My guide was disappointed that we didn't see a boa constrictor or fer de lance (a deadly pit viper, named for the shape of its head), as they are common on the interpretive loop trail. He showed me photos on his camera of a small tiger-like cat called a margay and her cubs that he had taken just a few days earlier. As we crossed the Waterfall Bridge, we saw the sloth's favorite munching tree, the cecropia. It is also frequented by tree-climbing coatis, which seek out the yellow fruit. We all chuckled at the giant black phallic roots of a particular tree whose name I cannot recall.

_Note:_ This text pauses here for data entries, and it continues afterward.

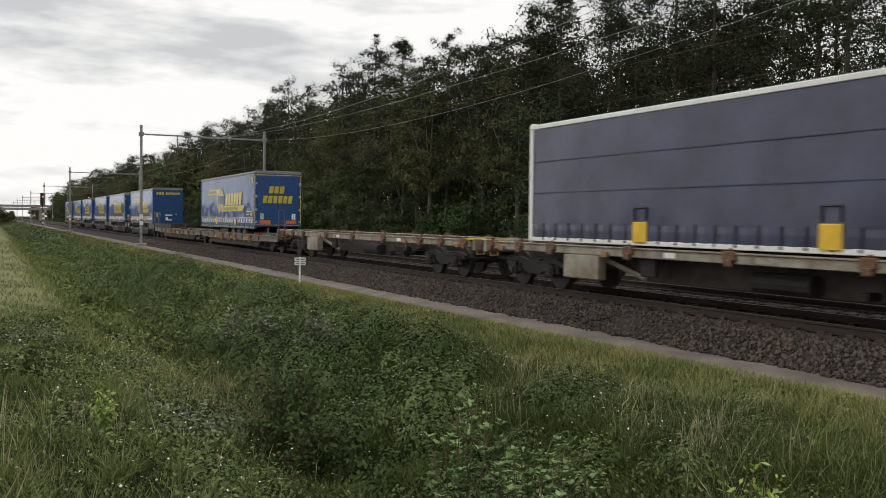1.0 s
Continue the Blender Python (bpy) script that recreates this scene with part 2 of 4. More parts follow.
def facing(centres, normals, size, rng, jitter=0.45, slim=0.6):
    """Leaves folded along the rib that face outwards along the normals, unevenly."""
    n = len(centres)
    k = normals / (np.linalg.norm(normals, axis=1)[:, None] + 1e-9) + rng.normal(size=(n, 3)) * jitter
    k /= np.linalg.norm(k, axis=1)[:, None]
    u = np.cross(k, rng.normal(size=(n, 3)))
    u /= np.linalg.norm(u, axis=1)[:, None] + 1e-9
    w = np.cross(k, u)
    s = (np.ones(n) * size * rng.uniform(0.6, 1.35, n))[:, None]
    u, w, fold = u * s, w * s * slim, k * s * 0.18
    return np.stack([centres - u, centres - w + fold, centres + u, centres + w + fold], 1)


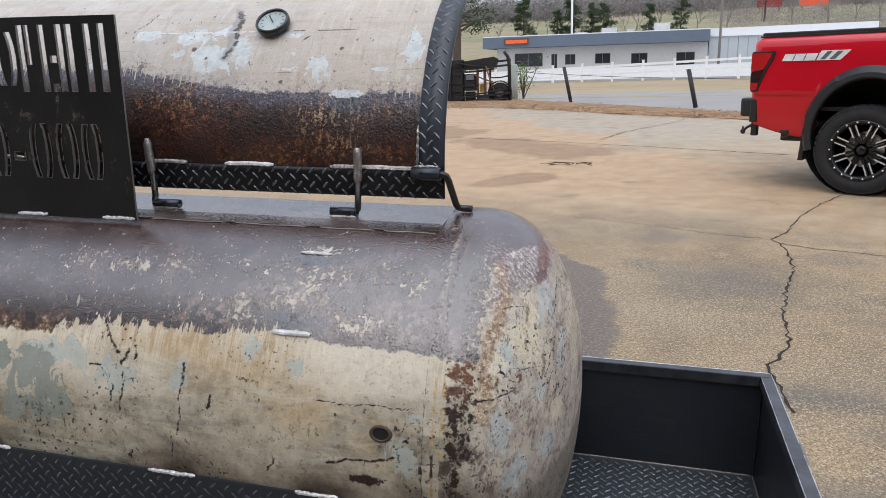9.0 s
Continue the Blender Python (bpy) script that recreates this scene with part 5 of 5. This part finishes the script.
def pine(x, y, h, seed, label, spread=0.24, bare=0.22, mat=None):
    rg = random.Random(seed)
    t = thing("pine_tree", label, "tree", pose(x, y, land(x, y) - 0.1))
    lean = rg.uniform(-0.02, 0.02) * h
    trunk = part("trunk", tube([(0, 0, 0), (lean * 0.5, 0, h * 0.5), (lean, 0, h)], [0.022 * h, 0.014 * h, 0.003 * h], 8), M_BARK, t, "", True)
    bb_, cc = bmesh.new(), bmesh.new()
    for k in range(26):
        f = bare + (1 - bare) * (k + rg.random()) / 26
        reach = spread * h * (1.05 - f) ** 0.6 * rg.uniform(0.55, 1.15)
        a = rg.uniform(0, 6.28)
        o = Vector((lean * f, 0, h * f))
        e = o + Vector((math.cos(a) * reach, math.sin(a) * reach, reach * rg.uniform(-0.1, 0.35)))
        tube([o, o.lerp(e, 0.5) + Vector((0, 0, 0.05 * reach)), e], [0.006 * h, 0.004 * h, 0.0015 * h], 4, bb_)
        for s in (0.45, 0.75, 1.0):
            scatter(cc, o.lerp(e, s), 0.085 * h * rg.uniform(0.6, 1.2), 42, 0.02 * h, rg, 0.6)
    part("limbs", bb_, M_BARK, t)
    part("crown", cc, mat or M_PINE, t, "dark needle clumps")
    return t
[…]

As the trail came to an end, we saw bamboo palms, monkey tail tree ferns and the twisting vines of the monkey ladder, part of the legume family. I would have likely missed most of the flora and fauna on our three-hour tour without Danny's expertise. The Arenal Hanging Bridges also specializes in early morning bird walks, where visitors can often see over 40 species of birds.
Upon our return to the Arenal Observatory Lodge, we overtook an Omaha Steaks delivery van. So that was the source of my tender filet the other day! I arrived just in time to see a near-perfect view of Arenal's peak from the observatory deck. My afternoon plans to hike one of the lodge's many trails were foiled by a torrential downpour.
Just before dusk, the sky cleared, allowing a clear volcano view. Folks gathered on the deck, wine and cocktails in hand, ready for a spectacular sunset and lava views. The sun cast a sienna light on Arenal, creating a picture-perfect moment before melting into the horizon. Its glow provided perfect symmetry to Tenorio Volcano in the distant Guanacaste Province. The real show began an hour later, when plumes of smoke and ash billowed out of the crater and boulders the size of houses tumbled down the slopes and created a fiery display.
I was fortunate to be on the southwest side of Arenal, where lava flows were now regular, as it changes direction every six or eight months, allowing most hotels in La Fortuna a spectacular view. We were all mesmerized by the glowing red lava and continued our stake-out well past dinner time. The volcano rumbled and roared, seemingly aware of its appreciative audience.